↓↓↓
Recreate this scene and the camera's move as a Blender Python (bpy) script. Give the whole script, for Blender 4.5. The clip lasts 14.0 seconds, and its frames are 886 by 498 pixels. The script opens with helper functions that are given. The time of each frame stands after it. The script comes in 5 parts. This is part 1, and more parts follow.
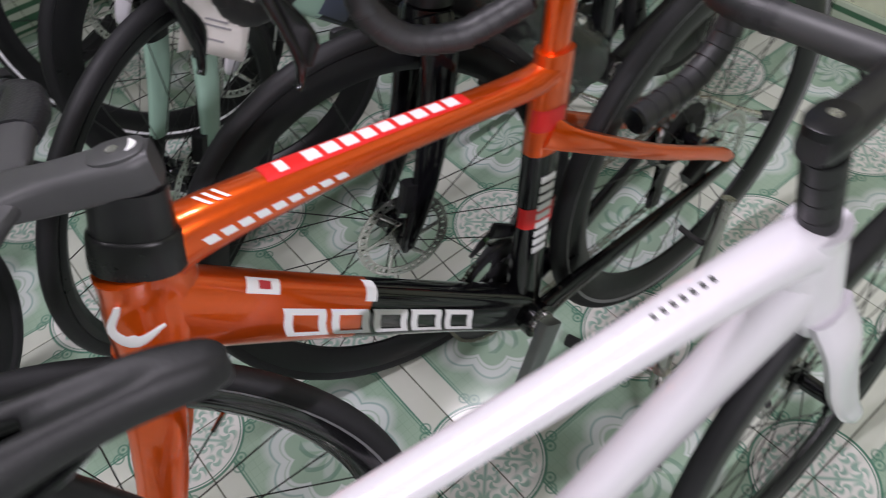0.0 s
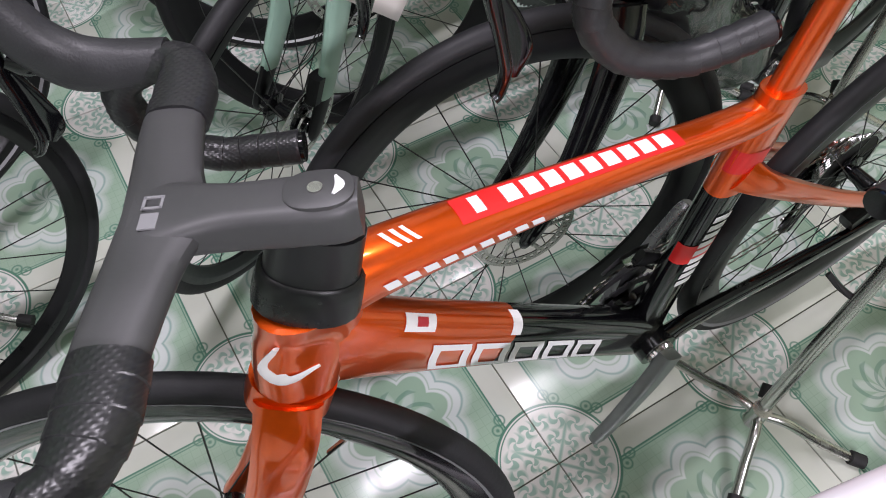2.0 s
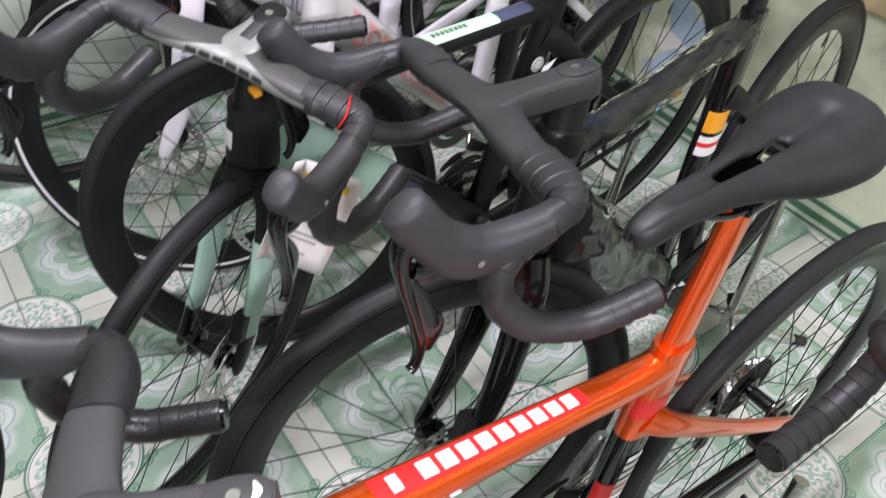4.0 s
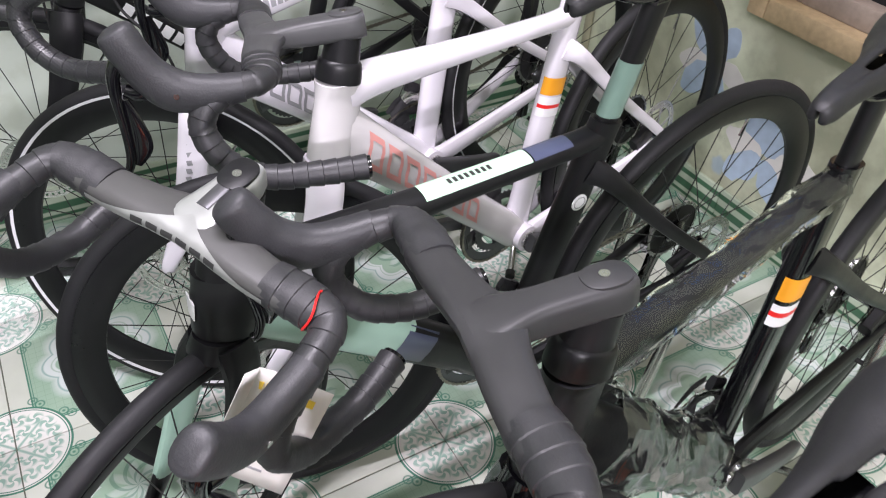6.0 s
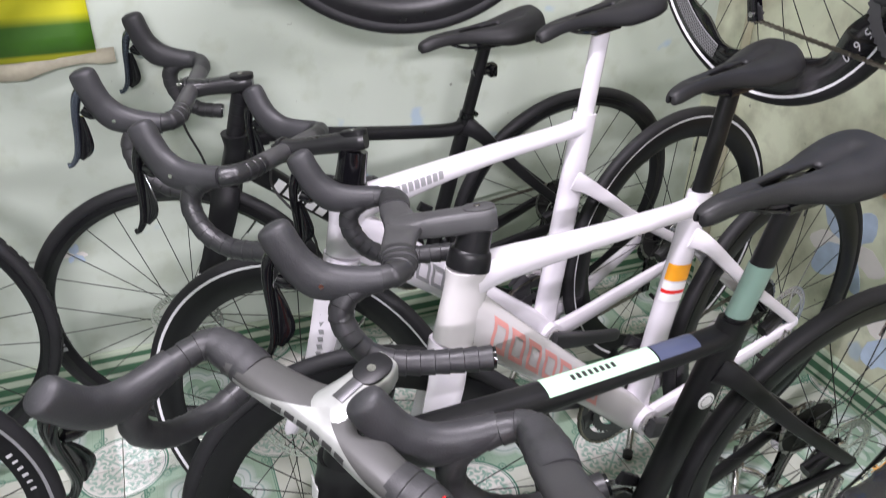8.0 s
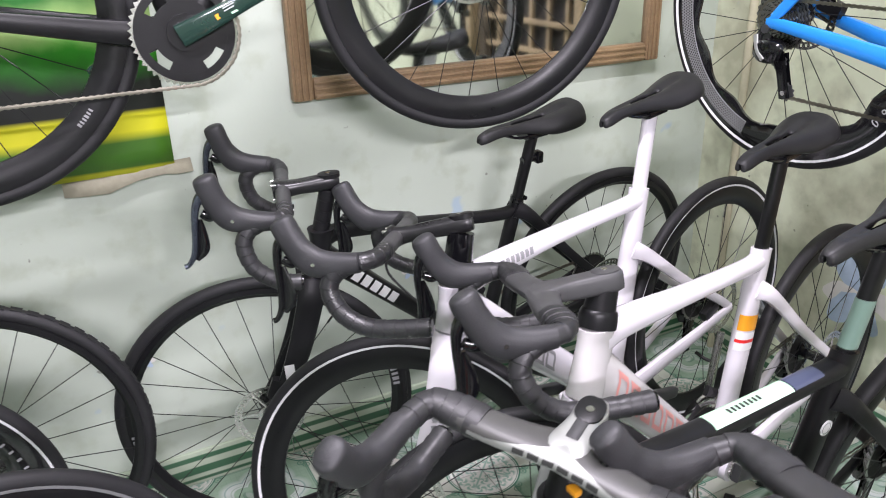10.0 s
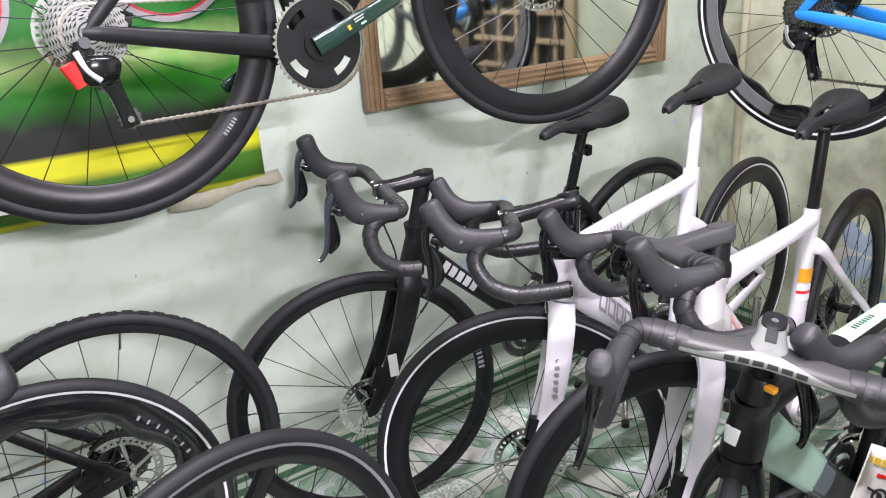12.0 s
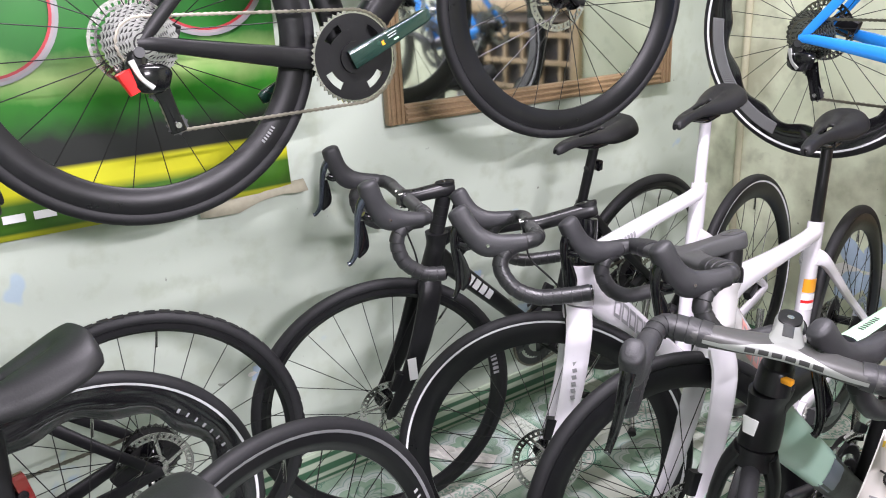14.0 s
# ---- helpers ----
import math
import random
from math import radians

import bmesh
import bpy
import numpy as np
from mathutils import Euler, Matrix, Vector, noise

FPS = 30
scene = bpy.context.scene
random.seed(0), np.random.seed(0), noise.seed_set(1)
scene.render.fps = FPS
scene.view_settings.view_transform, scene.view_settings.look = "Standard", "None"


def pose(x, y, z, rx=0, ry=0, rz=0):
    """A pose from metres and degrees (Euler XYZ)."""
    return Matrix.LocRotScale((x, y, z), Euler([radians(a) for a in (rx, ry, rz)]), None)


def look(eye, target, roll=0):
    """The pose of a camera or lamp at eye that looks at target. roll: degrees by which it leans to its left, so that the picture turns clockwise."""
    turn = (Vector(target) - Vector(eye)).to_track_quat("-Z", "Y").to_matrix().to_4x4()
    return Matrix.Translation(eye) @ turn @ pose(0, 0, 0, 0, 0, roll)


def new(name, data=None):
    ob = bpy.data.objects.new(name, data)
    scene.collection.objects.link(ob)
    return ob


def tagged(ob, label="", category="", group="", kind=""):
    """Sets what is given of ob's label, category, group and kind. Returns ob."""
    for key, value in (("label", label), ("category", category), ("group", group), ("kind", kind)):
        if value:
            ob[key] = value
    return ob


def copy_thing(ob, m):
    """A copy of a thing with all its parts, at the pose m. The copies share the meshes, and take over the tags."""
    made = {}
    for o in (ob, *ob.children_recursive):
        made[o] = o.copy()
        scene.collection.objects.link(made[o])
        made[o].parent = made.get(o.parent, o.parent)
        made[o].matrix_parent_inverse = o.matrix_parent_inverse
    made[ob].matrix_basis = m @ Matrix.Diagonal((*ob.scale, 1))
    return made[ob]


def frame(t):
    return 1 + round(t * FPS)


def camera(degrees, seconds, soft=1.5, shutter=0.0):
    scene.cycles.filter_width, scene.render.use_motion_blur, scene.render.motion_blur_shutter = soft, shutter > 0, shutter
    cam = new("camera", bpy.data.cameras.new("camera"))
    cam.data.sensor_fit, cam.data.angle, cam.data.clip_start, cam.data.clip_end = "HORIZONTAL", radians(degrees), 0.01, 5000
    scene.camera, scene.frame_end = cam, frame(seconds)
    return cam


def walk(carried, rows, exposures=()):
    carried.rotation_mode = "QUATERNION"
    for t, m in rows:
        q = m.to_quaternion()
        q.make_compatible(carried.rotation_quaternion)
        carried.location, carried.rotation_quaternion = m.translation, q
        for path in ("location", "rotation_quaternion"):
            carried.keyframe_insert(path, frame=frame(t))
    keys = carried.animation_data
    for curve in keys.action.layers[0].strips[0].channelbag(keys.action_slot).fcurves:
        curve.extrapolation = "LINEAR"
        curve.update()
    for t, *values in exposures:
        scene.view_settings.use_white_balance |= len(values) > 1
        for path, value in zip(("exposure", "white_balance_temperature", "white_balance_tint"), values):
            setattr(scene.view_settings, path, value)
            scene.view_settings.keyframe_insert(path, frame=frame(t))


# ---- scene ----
cam = camera(60.4, 14.0, soft=1.0, shutter=0.4)
PATH = [
    (0, (1.009, -0.028, 1.269), (1.746, 1.016, -0.269), -5.7),
    (0.5, (1.001, 0.126, 1.269), (1.653, 1.112, -0.344), -1.6),
    (1, (1.006, 0.186, 1.262), (1.609, 1.101, -0.411), -1.2),
    (1.5, (1.0, 0.202, 1.266), (1.59, 1.115, -0.413), 1.6),
    (2, (0.981, 0.196, 1.269), (1.565, 1.104, -0.414), 2.1),
    (2.5, (0.969, 0.194, 1.272), (1.551, 1.105, -0.412), 3.0),
    (3, (0.974, 0.198, 1.284), (1.568, 1.12, -0.389), 3.3),
    (3.5, (0.99, 0.212, 1.319), (1.721, 1.243, -0.231), 4.8),
    (4, (1.008, 0.224, 1.348), (1.934, 1.345, -0.026), 5.8),
    (4.2, (1.022, 0.234, 1.351), (1.983, 1.362, 0.007), 5.5),
    (6.3, (1.228, 0.412, 1.357), (2.025, 1.723, 0.074), 3.8),
    (6.5, (1.229, 0.414, 1.363), (2.018, 1.748, 0.099), 3.8),
    (7, (1.225, 0.421, 1.384), (1.963, 1.846, 0.19), 3.0),
    (7.5, (1.205, 0.422, 1.406), (1.87, 1.945, 0.293), 1.9),
    (8, (1.206, 0.423, 1.419), (1.847, 2.031, 0.419), 0.7),
    (8.5, (1.203, 0.433, 1.432), (1.867, 2.112, 0.572), 0.7),
    (8.7, (1.192, 0.441, 1.441), (1.858, 2.133, 0.608), 0.7),
    (10.8, (0.633, 0.445, 1.421), (1.612, 2.03, 0.69), -2.1),
    (11, (0.59, 0.486, 1.417), (1.589, 2.065, 0.704), -2.1),
    (11.5, (0.508, 0.527, 1.41), (1.511, 2.108, 0.707), -3.1),
    (12, (0.444, 0.485, 1.406), (1.464, 2.058, 0.706), -3.8),
    (12.5, (0.375, 0.44, 1.41), (1.407, 2.006, 0.715), -3.9),
    (13, (0.348, 0.434, 1.407), (1.394, 1.995, 0.723), -3.7),
    (13.5, (0.35, 0.452, 1.404), (1.414, 2.01, 0.741), -3.1),
    (14, (0.337, 0.459, 1.4), (1.39, 2.032, 0.755), -2.9),
]
walk(cam, [(t, look(eye, target, roll)) for t, eye, target, roll in PATH],
     exposures=[(0, -0.72), (0.5, -0.45), (2.5, -0.38), (4.2, 0.06), (6.5, 0.32), (8.5, 0.28), (11.0, 0.46), (14.0, 0.50)])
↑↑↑
*DIRECTIONS FOR THIS TASK*
Take the listing and print it again exactly, but without any pictures.

*CORRECT ANSWER*
Recreate this scene and the camera's move as a Blender Python (bpy) script. Give the whole script, for Blender 4.5. The clip lasts 14.0 seconds, and its frames are 886 by 498 pixels. The script opens with helper functions that are given. The time of each frame stands after it. The script comes in 5 parts. This is part 1, and more parts follow.
0.0 s
2.0 s
4.0 s
6.0 s
8.0 s
10.0 s
12.0 s
14.0 s
# ---- helpers ----
import math
import random
from math import radians

import bmesh
import bpy
import numpy as np
from mathutils import Euler, Matrix, Vector, noise

FPS = 30
scene = bpy.context.scene
random.seed(0), np.random.seed(0), noise.seed_set(1)
scene.render.fps = FPS
scene.view_settings.view_transform, scene.view_settings.look = "Standard", "None"


def pose(x, y, z, rx=0, ry=0, rz=0):
    """A pose from metres and degrees (Euler XYZ)."""
    return Matrix.LocRotScale((x, y, z), Euler([radians(a) for a in (rx, ry, rz)]), None)


def look(eye, target, roll=0):
    """The pose of a camera or lamp at eye that looks at target. roll: degrees by which it leans to its left, so that the picture turns clockwise."""
    turn = (Vector(target) - Vector(eye)).to_track_quat("-Z", "Y").to_matrix().to_4x4()
    return Matrix.Translation(eye) @ turn @ pose(0, 0, 0, 0, 0, roll)


def new(name, data=None):
    ob = bpy.data.objects.new(name, data)
    scene.collection.objects.link(ob)
    return ob


def tagged(ob, label="", category="", group="", kind=""):
    """Sets what is given of ob's label, category, group and kind. Returns ob."""
    for key, value in (("label", label), ("category", category), ("group", group), ("kind", kind)):
        if value:
            ob[key] = value
    return ob


def copy_thing(ob, m):
    """A copy of a thing with all its parts, at the pose m. The copies share the meshes, and take over the tags."""
    made = {}
    for o in (ob, *ob.children_recursive):
        made[o] = o.copy()
        scene.collection.objects.link(made[o])
        made[o].parent = made.get(o.parent, o.parent)
        made[o].matrix_parent_inverse = o.matrix_parent_inverse
    made[ob].matrix_basis = m @ Matrix.Diagonal((*ob.scale, 1))
    return made[ob]


def frame(t):
    return 1 + round(t * FPS)


def camera(degrees, seconds, soft=1.5, shutter=0.0):
    scene.cycles.filter_width, scene.render.use_motion_blur, scene.render.motion_blur_shutter = soft, shutter > 0, shutter
    cam = new("camera", bpy.data.cameras.new("camera"))
    cam.data.sensor_fit, cam.data.angle, cam.data.clip_start, cam.data.clip_end = "HORIZONTAL", radians(degrees), 0.01, 5000
    scene.camera, scene.frame_end = cam, frame(seconds)
    return cam


def walk(carried, rows, exposures=()):
    carried.rotation_mode = "QUATERNION"
    for t, m in rows:
        q = m.to_quaternion()
        q.make_compatible(carried.rotation_quaternion)
        carried.location, carried.rotation_quaternion = m.translation, q
        for path in ("location", "rotation_quaternion"):
            carried.keyframe_insert(path, frame=frame(t))
    keys = carried.animation_data
    for curve in keys.action.layers[0].strips[0].channelbag(keys.action_slot).fcurves:
        curve.extrapolation = "LINEAR"
        curve.update()
    for t, *values in exposures:
        scene.view_settings.use_white_balance |= len(values) > 1
        for path, value in zip(("exposure", "white_balance_temperature", "white_balance_tint"), values):
            setattr(scene.view_settings, path, value)
            scene.view_settings.keyframe_insert(path, frame=frame(t))


# ---- scene ----
cam = camera(60.4, 14.0, soft=1.0, shutter=0.4)
PATH = [
    (0, (1.009, -0.028, 1.269), (1.746, 1.016, -0.269), -5.7),
    (0.5, (1.001, 0.126, 1.269), (1.653, 1.112, -0.344), -1.6),
    (1, (1.006, 0.186, 1.262), (1.609, 1.101, -0.411), -1.2),
    (1.5, (1.0, 0.202, 1.266), (1.59, 1.115, -0.413), 1.6),
    (2, (0.981, 0.196, 1.269), (1.565, 1.104, -0.414), 2.1),
    (2.5, (0.969, 0.194, 1.272), (1.551, 1.105, -0.412), 3.0),
    (3, (0.974, 0.198, 1.284), (1.568, 1.12, -0.389), 3.3),
    (3.5, (0.99, 0.212, 1.319), (1.721, 1.243, -0.231), 4.8),
    (4, (1.008, 0.224, 1.348), (1.934, 1.345, -0.026), 5.8),
    (4.2, (1.022, 0.234, 1.351), (1.983, 1.362, 0.007), 5.5),
    (6.3, (1.228, 0.412, 1.357), (2.025, 1.723, 0.074), 3.8),
    (6.5, (1.229, 0.414, 1.363), (2.018, 1.748, 0.099), 3.8),
    (7, (1.225, 0.421, 1.384), (1.963, 1.846, 0.19), 3.0),
    (7.5, (1.205, 0.422, 1.406), (1.87, 1.945, 0.293), 1.9),
    (8, (1.206, 0.423, 1.419), (1.847, 2.031, 0.419), 0.7),
    (8.5, (1.203, 0.433, 1.432), (1.867, 2.112, 0.572), 0.7),
    (8.7, (1.192, 0.441, 1.441), (1.858, 2.133, 0.608), 0.7),
    (10.8, (0.633, 0.445, 1.421), (1.612, 2.03, 0.69), -2.1),
    (11, (0.59, 0.486, 1.417), (1.589, 2.065, 0.704), -2.1),
    (11.5, (0.508, 0.527, 1.41), (1.511, 2.108, 0.707), -3.1),
    (12, (0.444, 0.485, 1.406), (1.464, 2.058, 0.706), -3.8),
    (12.5, (0.375, 0.44, 1.41), (1.407, 2.006, 0.715), -3.9),
    (13, (0.348, 0.434, 1.407), (1.394, 1.995, 0.723), -3.7),
    (13.5, (0.35, 0.452, 1.404), (1.414, 2.01, 0.741), -3.1),
    (14, (0.337, 0.459, 1.4), (1.39, 2.032, 0.755), -2.9),
]
walk(cam, [(t, look(eye, target, roll)) for t, eye, target, roll in PATH],
     exposures=[(0, -0.72), (0.5, -0.45), (2.5, -0.38), (4.2, 0.06), (6.5, 0.32), (8.5, 0.28), (11.0, 0.46), (14.0, 0.50)])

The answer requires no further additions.